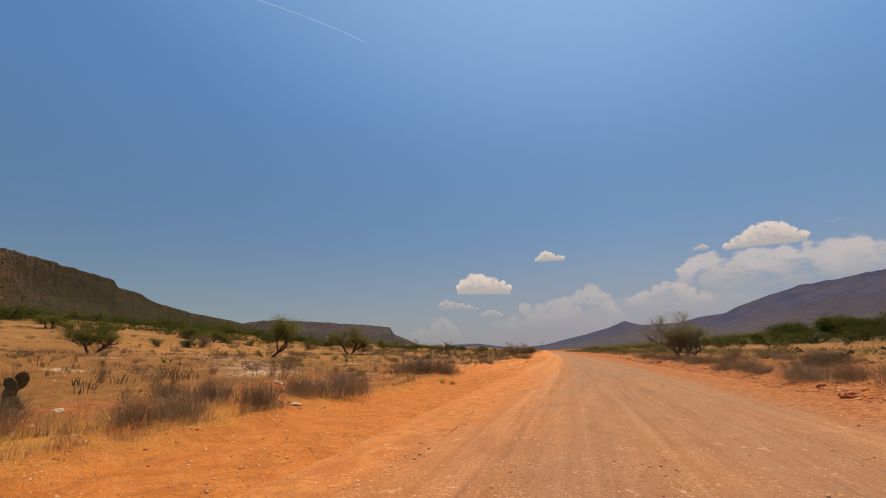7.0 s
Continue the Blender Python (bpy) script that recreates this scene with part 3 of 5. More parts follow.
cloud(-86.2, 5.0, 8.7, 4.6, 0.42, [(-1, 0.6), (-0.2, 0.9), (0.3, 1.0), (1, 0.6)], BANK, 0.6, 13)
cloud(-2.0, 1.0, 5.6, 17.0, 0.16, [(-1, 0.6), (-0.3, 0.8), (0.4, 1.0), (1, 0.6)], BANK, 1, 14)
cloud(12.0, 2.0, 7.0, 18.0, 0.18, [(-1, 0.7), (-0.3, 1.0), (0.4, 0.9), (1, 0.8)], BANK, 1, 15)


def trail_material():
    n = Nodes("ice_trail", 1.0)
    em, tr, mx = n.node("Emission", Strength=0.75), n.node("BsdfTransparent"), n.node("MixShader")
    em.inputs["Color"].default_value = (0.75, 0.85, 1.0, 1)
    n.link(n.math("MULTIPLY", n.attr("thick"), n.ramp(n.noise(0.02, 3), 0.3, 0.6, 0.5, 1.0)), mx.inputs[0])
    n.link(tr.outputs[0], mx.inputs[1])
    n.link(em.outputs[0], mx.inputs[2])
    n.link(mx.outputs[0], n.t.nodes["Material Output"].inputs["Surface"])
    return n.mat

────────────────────

Repeat exactly the lines from the one that contains "Continue the Blender" through the one that contains "BANK, 1, 15)", and only those.

__Result of the exercise__.
Continue the Blender Python (bpy) script that recreates this scene with part 3 of 5. More parts follow.
cloud(-86.2, 5.0, 8.7, 4.6, 0.42, [(-1, 0.6), (-0.2, 0.9), (0.3, 1.0), (1, 0.6)], BANK, 0.6, 13)
cloud(-2.0, 1.0, 5.6, 17.0, 0.16, [(-1, 0.6), (-0.3, 0.8), (0.4, 1.0), (1, 0.6)], BANK, 1, 14)
cloud(12.0, 2.0, 7.0, 18.0, 0.18, [(-1, 0.7), (-0.3, 1.0), (0.4, 0.9), (1, 0.8)], BANK, 1, 15)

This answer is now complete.